Did you watch hunger games, and how did that archery look? Apparently the actress spent 6 months+ practicing but I'd be interested to hear an informed point of view.
Actually, she just spend a few weeks practising with an Olympic competitor, i.e., nowhere near 6 months. I'm not an expert on these things, but it seemed to vary from scene to scene. Someone commented on the trailer and explained how it's very accurate, but there were a few shots in the movie where what the expert explained seemed missing (like "kissing" the string).
I practiced archery for about 5 years in my mis-spent youth, and it sure didn't seem right. If she spent 6 months on that, she didn't have good instructors, or she paid no attention at all.
(It wasn't horrible, but it was not worth 6 months of learning)
Haven't seen it yet, sorry. I've read the book but wasn't excited enough to make a beeline for the movie. Probably will see it sometime though.
From what I've seen of various shorts about the movie, the archery looks pretty good. I don't think she spent 6 months practising but she obviously spent some time on it with a good coach (a US Olympian, so she knows her stuff). The only thing they get wrong is that longbows aren't as accurate as they're portrayed, but that happens in every movie with an archer and it's just artistic license really.
Jeremy Renner, who plays Clint Barton ("Hawkeye") in the Avengers, claims he undertook extensive archery training in preparation for his role. Then, on set, they had him do things that "looked cool" rather than "were right" so it didn't really translate as he had expected.
He also said he sustained an archery related injury while filming which A) shouldn't happen if he'd had the proper training and B) would also affect his ability to use proper form while shooting.

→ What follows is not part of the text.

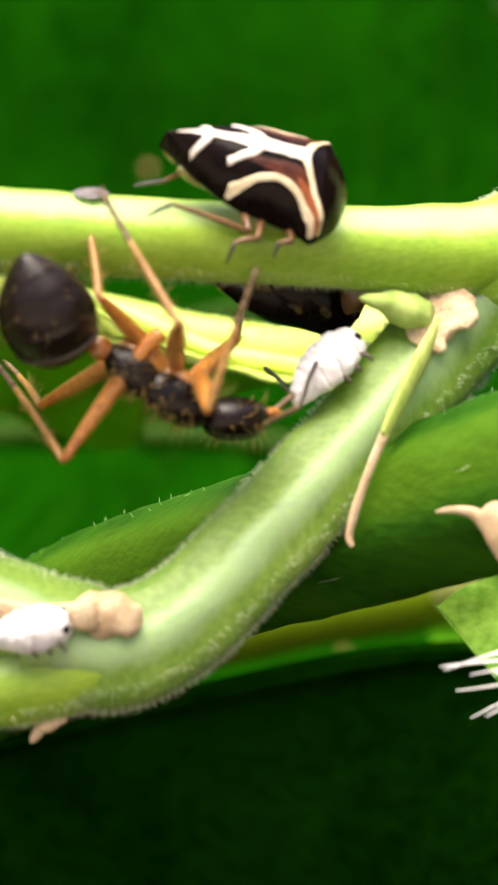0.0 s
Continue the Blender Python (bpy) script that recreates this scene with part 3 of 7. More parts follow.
def hopper_surface(s, y):
    """Height of the back above its margin at s from the rear tip and y from the middle line."""
    w = hopper_width(s)
    ridge = float(np.interp(s, [0, 0.6, 1.08, 2.5, 3.8, 4.4, 4.9, 5.2, 5.4, 5.5], [0.5, 0.85, 1.05, 1.40, 1.52, 1.42, 1.15, 0.85, 0.5, 0.25]))
    q = min(abs(y) / max(w, 1e-4), 1.0)
    keel = 0.03 * math.exp(-(y / 0.16) ** 2)
    horn = 0.22 * math.exp(-((s - 4.55) / 0.3) ** 2) * max(0.0, min(1.0, (q - 0.55) / 0.3)) * (1 - q ** 8)
    return ridge * (1 - q ** 2.3) ** 0.65 + keel * (s < 4.6) + horn


def hopper_width(s):
    return float(np.interp(s, [0.05, 0.5, 1.0, 1.8, 2.6, 3.4, 4.1, 4.45, 4.65, 4.85, 5.1, 5.35, 5.45, 5.5],
                           [0.04, 0.34, 0.70, 1.14, 1.40, 1.46, 1.54, 1.66, 1.72, 1.52, 1.22, 0.82, 0.5, 0.25]))


def treehopper(name, m, label, mark=CREAM, middle=CREAM_WHITE):
    b = new(name)
    b.empty_display_size = 0.001
    tagged(b, label, "treehopper")
    b.matrix_world = m
    rings = []
    for k in range(61):
        s = 0.05 + (HOPPER_L - 0.05) * k / 60
        w = hopper_width(s)
        ring = []
        for j in range(25):
            y = -w * math.cos(math.pi * j / 24)
            ring.append((s - 2.75, y, hopper_surface(s, y) - 0.6))
        for j in range(1, 16):
            y = w * math.cos(math.pi * j / 16)
            belly = 0.5 * float(np.interp(s, [0, 0.8, 2.5, 4.2, 5], [0.1, 0.5, 1.0, 1.0, 0.15]))
            ring.append((s - 2.75, y * 0.92, -0.6 - belly * math.sin(math.pi * j / 16) ** 0.8))
        rings.append(ring)
    sh = Shape()
    loft(sh, rings)
    build("pronotum", sh, SHELL, b, "glossy black arched shield")

    def stripe(pts, width, mat, lift, nm="stripe", lab="", n=30):
        """A ribbon laid on the back along points (s, y)."""
        P = spline([(x, y, 0) for x, y in pts], n)
        W = ramp_of(width, n)
        sh = Shape()
        rows = []
        for k in range(n):
            t = P[min(k + 1, n - 1)] - P[max(k - 1, 0)]
            d = Vector((-t.y, t.x, 0)).normalized()
            row = []
            for q in range(-3, 4):
                p = P[k] + d * (W[k] * (1 + 0.32 * noise.noise(P[k] * 7.0 + Vector((0, 0, 7.0 if q > 0 else 2.0)))) * q / 3)
                sx = min(max(p.x, 0.02), 5.4)
                lim = hopper_width(sx) * 0.985
                y = min(max(p.y, -lim), lim)
                row.append(Vector((sx - 2.75, y, hopper_surface(sx, y) - 0.6 + lift * (1 - 0.8 * (abs(q) / 3) ** 3))))
            rows.append(row)
        for r in rows:
            sh.v.extend(r)
        for r in rows:
            sh.v.extend(p - Vector((0, 0, 0.09)) for p in r)
        o = 7 * n
        for k in range(n - 1):
            for q in range(6):
                a = k * 7 + q
                sh.f.append((a, a + 7, a + 8, a + 1))
            for q in (0, 6):
                a = k * 7 + q
                sh.f.append((a, a + 7, o + a + 7, o + a))
        build(nm, sh, mat, b, lab)

    for sd in (-1, 1):
        stripe([(2.2, sd * 0.52), (2.9, sd * 0.58), (3.5, sd * 0.6), (4.0, sd * 0.84), (4.4, sd * 1.2), (4.68, sd * 1.55)], [0.04, 0.14, 0.2, 0.17, 0.12, 0.08], UMBER, 0.015, "patch", "dark brown patch")
        stripe([(3.7, sd * 0.76), (4.0, sd * 0.94), (4.3, sd * 1.2), (4.55, sd * 1.45), (4.7, sd * 1.58)], [0.06, 0.13, 0.17, 0.16, 0.09], RUST, 0.022, "patch", "rusty orange shoulder patch")
        stripe([(2.02, sd * 1.16), (2.3, sd * 1.1), (2.7, sd * 0.92), (3.2, sd * 0.84), (3.7, sd * 0.98), (4.15, sd * 1.28), (4.42, sd * 1.5), (4.6, sd * 1.68)], [0.12, 0.10, 0.075, 0.065, 0.065, 0.065, 0.06, 0.05], mark, 0.04, "stripe", "cream margin stripe")
        stripe([(3.7, 0), (3.86, sd * 0.28), (4.02, sd * 0.6), (4.28, sd * 1.0), (4.6, sd * 1.38), (4.76, sd * 1.56)], [0.13, 0.11, 0.085, 0.07, 0.065, 0.045], mark, 0.04, "stripe", "cream shoulder stripe")
        stripe([(2.55, 0), (2.4, sd * 0.28), (2.1, sd * 0.5), (1.75, sd * 0.68)], [0.17, 0.13, 0.095, 0.09], middle, 0.04, "stripe", "cream side stripe")
        stripe([(1.1, 0), (1.06, sd * 0.22), (0.95, sd * 0.38), (0.82, sd * 0.48)], [0.12, 0.11, 0.105, 0.10], middle, 0.04, "stripe", "cream side stripe")
    stripe([(0.3, 0), (0.65, 0), (1.05, 0), (1.7, 0), (2.45, 0), (2.75, 0), (3.2, 0), (3.65, 0), (3.9, 0)], [0.02, 0.035, 0.10, 0.12, 0.24, 0.21, 0.19, 0.24, 0.12], middle, 0.045, "stripe", "white middle stripe")
    sh = Shape()
    egg(sh, (-1.75, 0, -0.66), (1, 0, 0.05), 1.6, 0.8, 0.55, power=0.5)
    egg(sh, (-1.35, -0.45, -0.82), (1, 0.1, -0.2), 1.5, 0.5, 0.5, power=0.5)
    build("wing_tip", sh, WING, b, "olive folded wing tips")
    sh = Shape()
    egg(sh, (2.15, 0, -0.75), (0.6, 0, -0.8), 1.2, 1.8, 0.9, power=0.5)
    build("head", sh, BUG_LEG, b, "brown head tucked under the shield")
    for sd in (-1, 1):
        sh = Shape()
        egg(sh, (2.3, sd * 0.85, -0.75), (0, 1, 0), 0.4, 0.4, 0.4)
        build("eye", sh, SHELL, b)
        near = [((-0.1, 1.0, -0.8), (0.16, 1.95, -0.62), (-2.05, 1.85, -0.70), (-2.58, 2.2, -1.1)),
                ((0.5, 1.0, -0.8), (0.42, 2.1, -0.6), (-0.17, 2.4, -0.75), (-0.17, 2.75, -1.25)),
                ((1.2, 1.0, -0.8), (1.35, 1.9, -0.5), (1.0, 2.05, -0.6), (1.02, 2.3, -0.9))]
        far = [((-0.4, 0.5, -0.9), (-1.3, 0.35, -1.15), (-2.3, -0.75, -1.15), (-3.0, -1.0, -1.4)),
               ((0.5, 0.7, -0.8), (0.4, 1.0, -1.3), (0.1, 0.9, -1.7), (-0.2, 0.9, -1.9)),
               ((1.2, 0.7, -0.8), (1.3, 1.0, -1.3), (1.1, 0.9, -1.7), (0.9, 0.9, -1.9))]
        for leg_points in (near if sd < 0 else far):
            hip, knee, ankle, toe = (Vector((p[0], sd * p[1], p[2])) for p in leg_points)
            sh = Shape()
            tube(sh, [hip, hip.lerp(knee, 0.5) + Vector((0, 0, 0.04)), knee], [0.14, 0.13, 0.09], 12, 8)
            tube(sh, [knee, knee.lerp(ankle, 0.5) + Vector((0, 0, 0.05)), ankle], [0.09, 0.085, 0.06], 14, 8)
            leg = build("leg", sh, BUG_LEG, b, "thin brown leg")
            sh = Shape()
            tube(sh, [ankle, ankle.lerp(toe, 0.5) + Vector((0, 0, 0.05)), toe], [0.065, 0.06, 0.03], 10, 8)
            build("foot", sh, BUG_FOOT, leg, "dark foot")
    return b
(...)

I've been working to make a conscious effort over the past decade to willingly suspend my disbelief at the movies and just enjoy the entertainment for what it is trying to be, rather than what it is failing at. I've enjoyed movies much more the times I've been successful at it. Other times, like the "I guess we'll just make the new OS free since a copy of it leaked on the internet" scene in the new Tron, I couldn't get over, and I let it completely ruin the movie for me. (I found later that if I just start about 20 minutes into the movie and enjoy it as an awesome Daft Punk music video then I really love Tron: Legacy).
The stupidest little nitpick that I have, which shows up in nearly every movie and television show, is that someone makes an outgoing call, gets hung up on, and then the foley team adds in a new dial tone. I don't know why I continue to let it bug me, but I do. Joss Whedon complained in one of his commentaries (Joss Whedon does the best commentary tracks, by the way, check them out sometimes if you care about this stuff at all) that he always has to go back and cut out about 70% of what the foley artists try to add to every scene. Sounds exhausting, for everyone.
That scene didn't really bother me in Tron; I cut them a bit of slack for the use of a convincing Unix shell (also Emacs: http://jtnimoy.net/workviewer.php?q=178), but Tron's never been about realistic computing. And yeah, I was sold on the music + cooler lightcycles.
I have listened to some of Joss's commentary (Serenity and Firefly, unsurprisingly), although I hadn't heard that particular part. It does sound exhausting, but I guess refusing to budge on that sort of thing is what makes him a great writer/director.